— EXERCISE DESCRIPTION —
Output every line of the material exactly, omitting images.

*****

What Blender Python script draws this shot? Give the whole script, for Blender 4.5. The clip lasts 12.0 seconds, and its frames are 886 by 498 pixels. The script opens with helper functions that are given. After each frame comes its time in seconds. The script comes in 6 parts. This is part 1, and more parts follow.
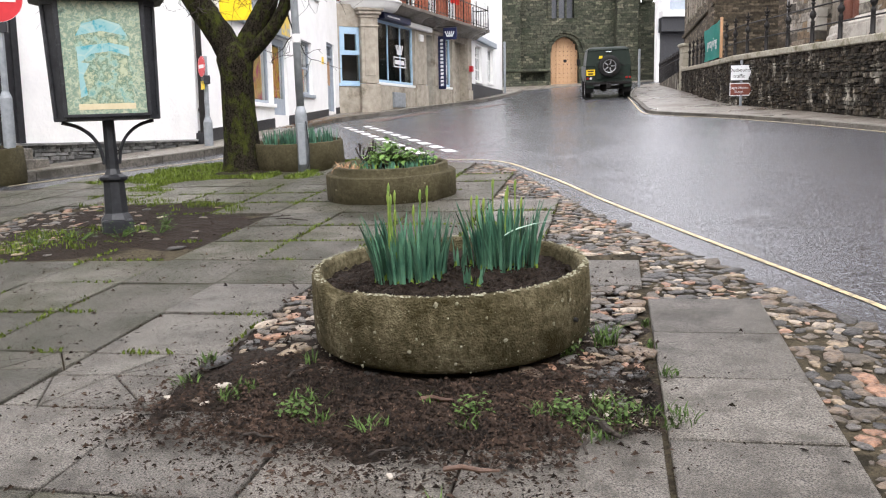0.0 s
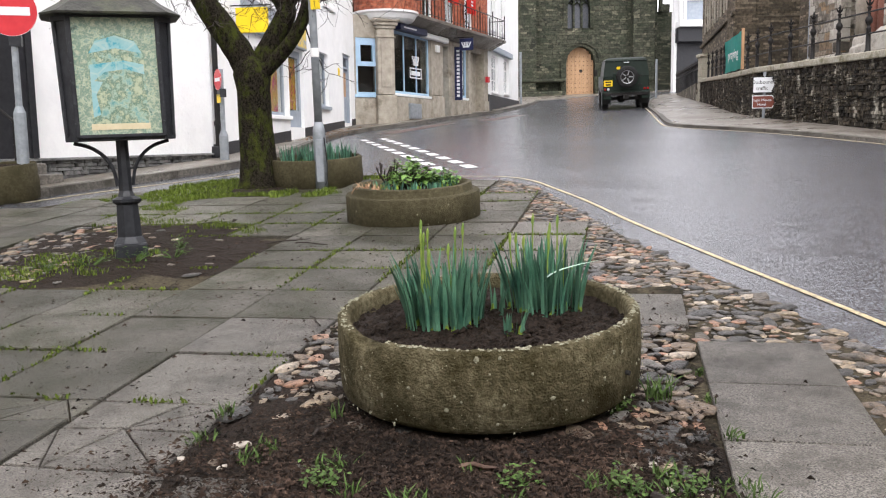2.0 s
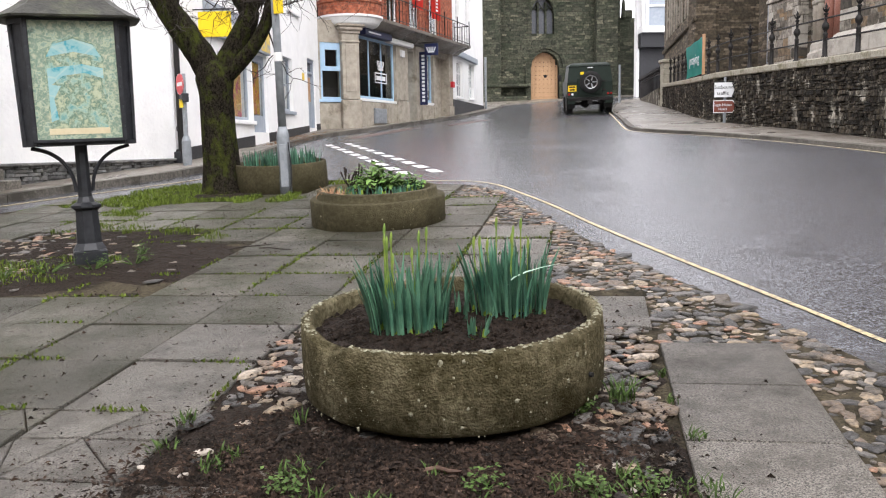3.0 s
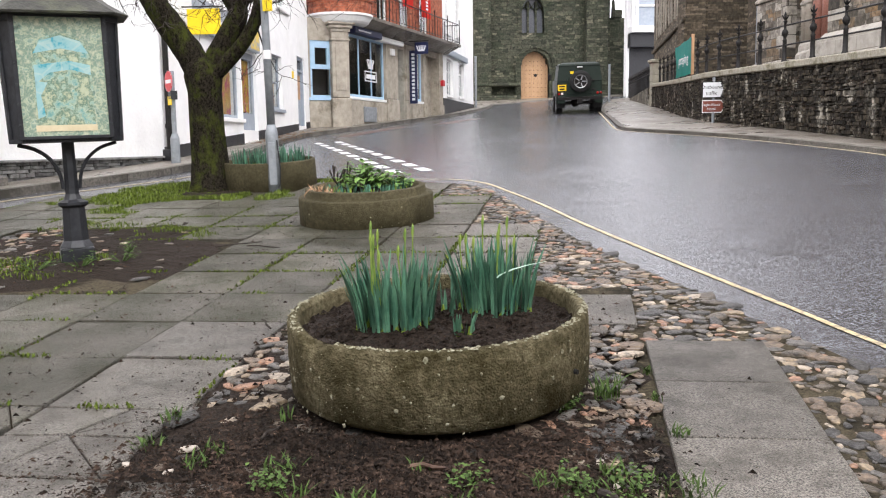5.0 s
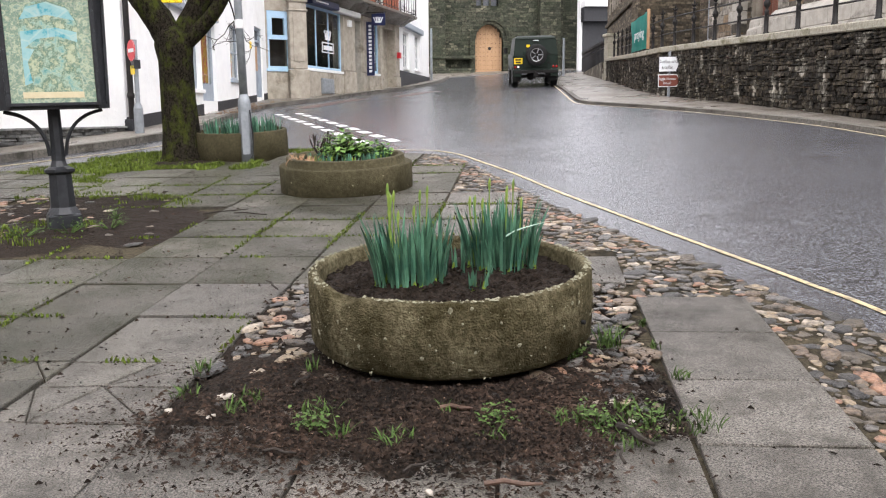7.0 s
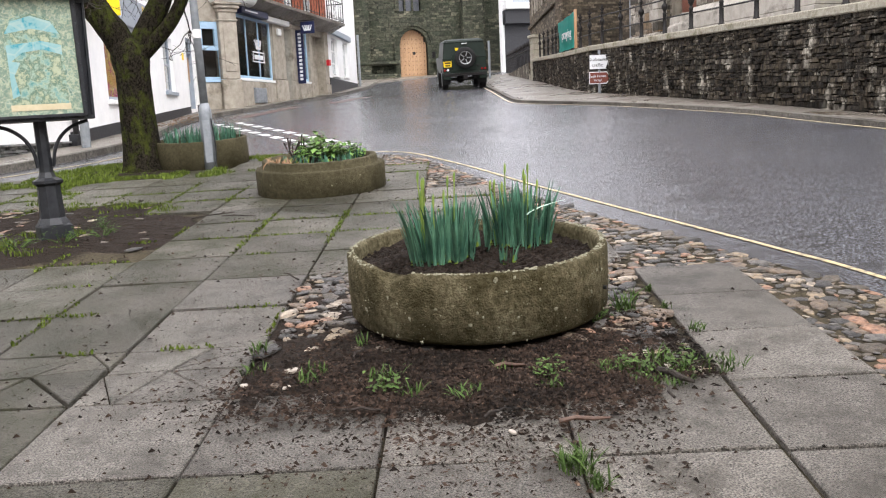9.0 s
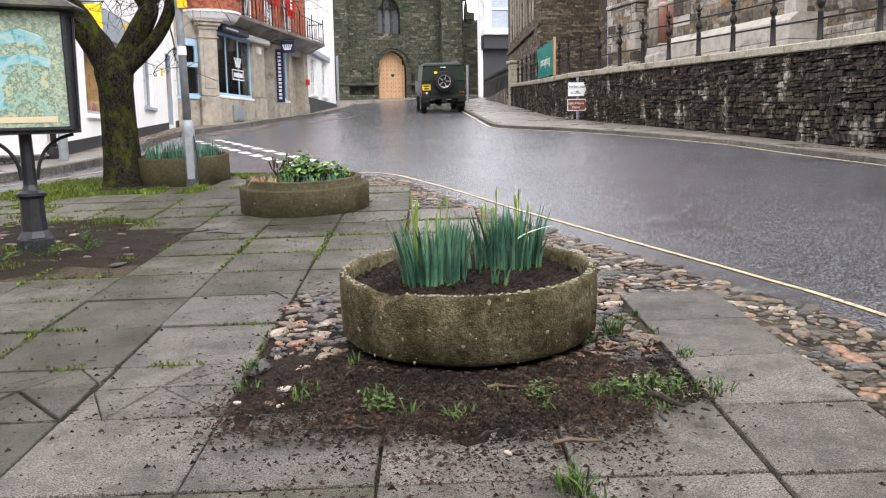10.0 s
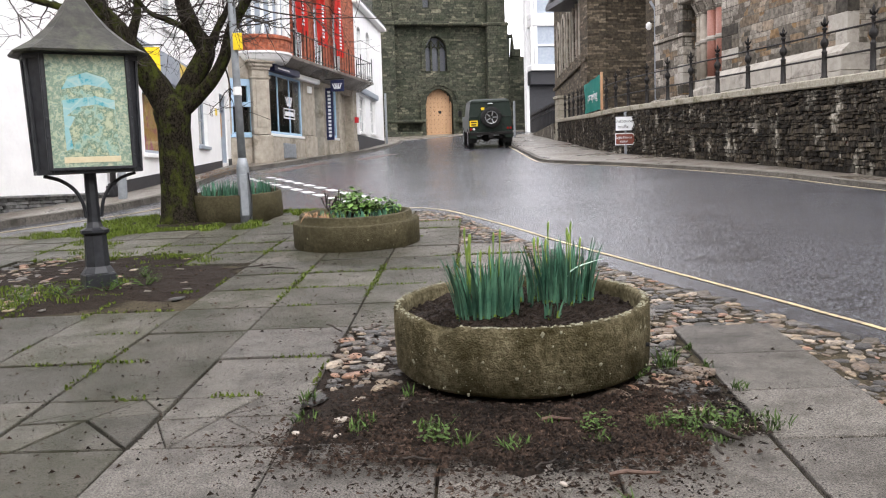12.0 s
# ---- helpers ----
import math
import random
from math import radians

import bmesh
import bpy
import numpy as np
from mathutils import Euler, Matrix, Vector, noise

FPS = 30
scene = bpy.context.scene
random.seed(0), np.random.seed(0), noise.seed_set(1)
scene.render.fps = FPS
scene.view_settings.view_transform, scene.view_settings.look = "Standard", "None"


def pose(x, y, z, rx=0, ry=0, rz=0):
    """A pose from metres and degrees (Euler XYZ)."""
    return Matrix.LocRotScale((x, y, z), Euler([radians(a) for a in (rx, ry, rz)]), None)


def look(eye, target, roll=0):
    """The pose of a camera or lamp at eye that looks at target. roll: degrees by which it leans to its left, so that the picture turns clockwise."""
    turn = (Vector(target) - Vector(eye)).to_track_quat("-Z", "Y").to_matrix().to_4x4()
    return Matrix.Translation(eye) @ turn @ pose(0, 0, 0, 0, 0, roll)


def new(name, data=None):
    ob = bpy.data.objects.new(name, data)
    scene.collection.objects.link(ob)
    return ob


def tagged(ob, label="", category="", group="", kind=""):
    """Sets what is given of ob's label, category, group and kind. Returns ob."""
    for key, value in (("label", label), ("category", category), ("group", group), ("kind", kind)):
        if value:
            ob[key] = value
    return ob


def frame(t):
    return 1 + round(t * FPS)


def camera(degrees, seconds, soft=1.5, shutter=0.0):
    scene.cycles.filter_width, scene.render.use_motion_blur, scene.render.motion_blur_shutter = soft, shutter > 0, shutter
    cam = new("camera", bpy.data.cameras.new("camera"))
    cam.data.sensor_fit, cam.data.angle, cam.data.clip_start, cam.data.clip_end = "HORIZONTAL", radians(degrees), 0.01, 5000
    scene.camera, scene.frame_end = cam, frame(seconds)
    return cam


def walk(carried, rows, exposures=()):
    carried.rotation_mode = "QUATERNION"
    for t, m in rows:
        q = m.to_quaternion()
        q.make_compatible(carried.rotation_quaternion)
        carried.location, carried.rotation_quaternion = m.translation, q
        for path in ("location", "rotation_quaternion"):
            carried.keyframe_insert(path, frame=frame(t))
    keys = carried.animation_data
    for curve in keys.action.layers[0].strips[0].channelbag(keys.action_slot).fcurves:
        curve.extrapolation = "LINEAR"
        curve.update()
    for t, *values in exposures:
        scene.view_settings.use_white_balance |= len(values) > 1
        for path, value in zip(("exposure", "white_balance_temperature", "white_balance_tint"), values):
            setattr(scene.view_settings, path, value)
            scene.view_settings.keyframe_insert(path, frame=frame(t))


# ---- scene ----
cam = camera(54.58, 12.0, 1.15)
# seconds, eye x y z, yaw, pitch, roll
ROWS = [
    (0.0, 0.0041, 0.0004, 1.1721, -1.942, -7.879, -0.986),
    (0.5, -0.0713, 0.1604, 1.1884, -1.245, -8.116, -0.953),
    (1.0, -0.1296, 0.2689, 1.2395, -2.498, -7.450, -1.255),
    (1.5, -0.0971, 0.2916, 1.2552, -1.868, -6.941, -0.957),
    (2.0, -0.0760, 0.3011, 1.2642, -1.061, -7.289, -0.896),
    (2.5, -0.0665, 0.3070, 1.2581, -2.002, -7.233, -1.050),
    (3.0, -0.0648, 0.3060, 1.2585, -3.316, -7.000, -1.006),
    (3.5, -0.0687, 0.3020, 1.2589, -3.971, -6.936, -1.156),
    (5.5, -0.0479, 0.2927, 1.2494, -3.760, -7.301, -0.532),
    (6.0, -0.0511, 0.2782, 1.2315, -2.711, -8.563, -0.389),
    (6.5, -0.1825, 0.2050, 1.2327, -4.976, -8.824, -0.396),
    (8.5, -0.6353, -0.1209, 1.1897, -10.445, -8.919, -1.838),
    (9.0, -0.8030, -0.1428, 1.1807, -12.079, -8.639, -2.630),
    (9.5, -0.8760, -0.1584, 1.1835, -13.678, -8.494, -2.078),
    (10.0, -0.8964, -0.1651, 1.1889, -13.941, -7.227, -1.136),
    (10.5, -0.9134, -0.1793, 1.1930, -13.774, -5.248, -0.657),
    (11.0, -0.9376, -0.1946, 1.1901, -13.095, -3.931, -0.674),
    (11.5, -0.9391, -0.2144, 1.1844, -11.566, -4.218, -1.412),
    (12.0, -0.9350, -0.2152, 1.1872, -10.842, -4.802, -1.640),
]
EXPOSURES = [(0.0, 0.40), (0.7, 0.38), (1.5, 0.25), (3.5, 0.31), (6.5, 0.36), (8.5, 0.36), (9.5, 0.46), (10.3, 0.38), (11.0, 0.22), (12.0, 0.25)]
walk(cam, [(t, pose(x, y, z, 90 + pitch, 0, yaw) @ pose(0, 0, 0, 0, 0, roll)) for t, x, y, z, yaw, pitch, roll in ROWS], EXPOSURES)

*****

— SOLUTION TO THE PROBLEM —
What Blender Python script draws this shot? Give the whole script, for Blender 4.5. The clip lasts 12.0 seconds, and its frames are 886 by 498 pixels. The script opens with helper functions that are given. After each frame comes its time in seconds. The script comes in 6 parts. This is part 1, and more parts follow.
0.0 s
2.0 s
3.0 s
5.0 s
7.0 s
9.0 s
10.0 s
12.0 s
# ---- helpers ----
import math
import random
from math import radians

import bmesh
import bpy
import numpy as np
from mathutils import Euler, Matrix, Vector, noise

FPS = 30
scene = bpy.context.scene
random.seed(0), np.random.seed(0), noise.seed_set(1)
scene.render.fps = FPS
scene.view_settings.view_transform, scene.view_settings.look = "Standard", "None"


def pose(x, y, z, rx=0, ry=0, rz=0):
    """A pose from metres and degrees (Euler XYZ)."""
    return Matrix.LocRotScale((x, y, z), Euler([radians(a) for a in (rx, ry, rz)]), None)


def look(eye, target, roll=0):
    """The pose of a camera or lamp at eye that looks at target. roll: degrees by which it leans to its left, so that the picture turns clockwise."""
    turn = (Vector(target) - Vector(eye)).to_track_quat("-Z", "Y").to_matrix().to_4x4()
    return Matrix.Translation(eye) @ turn @ pose(0, 0, 0, 0, 0, roll)


def new(name, data=None):
    ob = bpy.data.objects.new(name, data)
    scene.collection.objects.link(ob)
    return ob


def tagged(ob, label="", category="", group="", kind=""):
    """Sets what is given of ob's label, category, group and kind. Returns ob."""
    for key, value in (("label", label), ("category", category), ("group", group), ("kind", kind)):
        if value:
            ob[key] = value
    return ob


def frame(t):
    return 1 + round(t * FPS)


def camera(degrees, seconds, soft=1.5, shutter=0.0):
    scene.cycles.filter_width, scene.render.use_motion_blur, scene.render.motion_blur_shutter = soft, shutter > 0, shutter
    cam = new("camera", bpy.data.cameras.new("camera"))
    cam.data.sensor_fit, cam.data.angle, cam.data.clip_start, cam.data.clip_end = "HORIZONTAL", radians(degrees), 0.01, 5000
    scene.camera, scene.frame_end = cam, frame(seconds)
    return cam


def walk(carried, rows, exposures=()):
    carried.rotation_mode = "QUATERNION"
    for t, m in rows:
        q = m.to_quaternion()
        q.make_compatible(carried.rotation_quaternion)
        carried.location, carried.rotation_quaternion = m.translation, q
        for path in ("location", "rotation_quaternion"):
            carried.keyframe_insert(path, frame=frame(t))
    keys = carried.animation_data
    for curve in keys.action.layers[0].strips[0].channelbag(keys.action_slot).fcurves:
        curve.extrapolation = "LINEAR"
        curve.update()
    for t, *values in exposures:
        scene.view_settings.use_white_balance |= len(values) > 1
        for path, value in zip(("exposure", "white_balance_temperature", "white_balance_tint"), values):
            setattr(scene.view_settings, path, value)
            scene.view_settings.keyframe_insert(path, frame=frame(t))


# ---- scene ----
cam = camera(54.58, 12.0, 1.15)
# seconds, eye x y z, yaw, pitch, roll
ROWS = [
    (0.0, 0.0041, 0.0004, 1.1721, -1.942, -7.879, -0.986),
    (0.5, -0.0713, 0.1604, 1.1884, -1.245, -8.116, -0.953),
    (1.0, -0.1296, 0.2689, 1.2395, -2.498, -7.450, -1.255),
    (1.5, -0.0971, 0.2916, 1.2552, -1.868, -6.941, -0.957),
    (2.0, -0.0760, 0.3011, 1.2642, -1.061, -7.289, -0.896),
    (2.5, -0.0665, 0.3070, 1.2581, -2.002, -7.233, -1.050),
    (3.0, -0.0648, 0.3060, 1.2585, -3.316, -7.000, -1.006),
    (3.5, -0.0687, 0.3020, 1.2589, -3.971, -6.936, -1.156),
    (5.5, -0.0479, 0.2927, 1.2494, -3.760, -7.301, -0.532),
    (6.0, -0.0511, 0.2782, 1.2315, -2.711, -8.563, -0.389),
    (6.5, -0.1825, 0.2050, 1.2327, -4.976, -8.824, -0.396),
    (8.5, -0.6353, -0.1209, 1.1897, -10.445, -8.919, -1.838),
    (9.0, -0.8030, -0.1428, 1.1807, -12.079, -8.639, -2.630),
    (9.5, -0.8760, -0.1584, 1.1835, -13.678, -8.494, -2.078),
    (10.0, -0.8964, -0.1651, 1.1889, -13.941, -7.227, -1.136),
    (10.5, -0.9134, -0.1793, 1.1930, -13.774, -5.248, -0.657),
    (11.0, -0.9376, -0.1946, 1.1901, -13.095, -3.931, -0.674),
    (11.5, -0.9391, -0.2144, 1.1844, -11.566, -4.218, -1.412),
    (12.0, -0.9350, -0.2152, 1.1872, -10.842, -4.802, -1.640),
]
EXPOSURES = [(0.0, 0.40), (0.7, 0.38), (1.5, 0.25), (3.5, 0.31), (6.5, 0.36), (8.5, 0.36), (9.5, 0.46), (10.3, 0.38), (11.0, 0.22), (12.0, 0.25)]
walk(cam, [(t, pose(x, y, z, 90 + pitch, 0, yaw) @ pose(0, 0, 0, 0, 0, roll)) for t, x, y, z, yaw, pitch, roll in ROWS], EXPOSURES)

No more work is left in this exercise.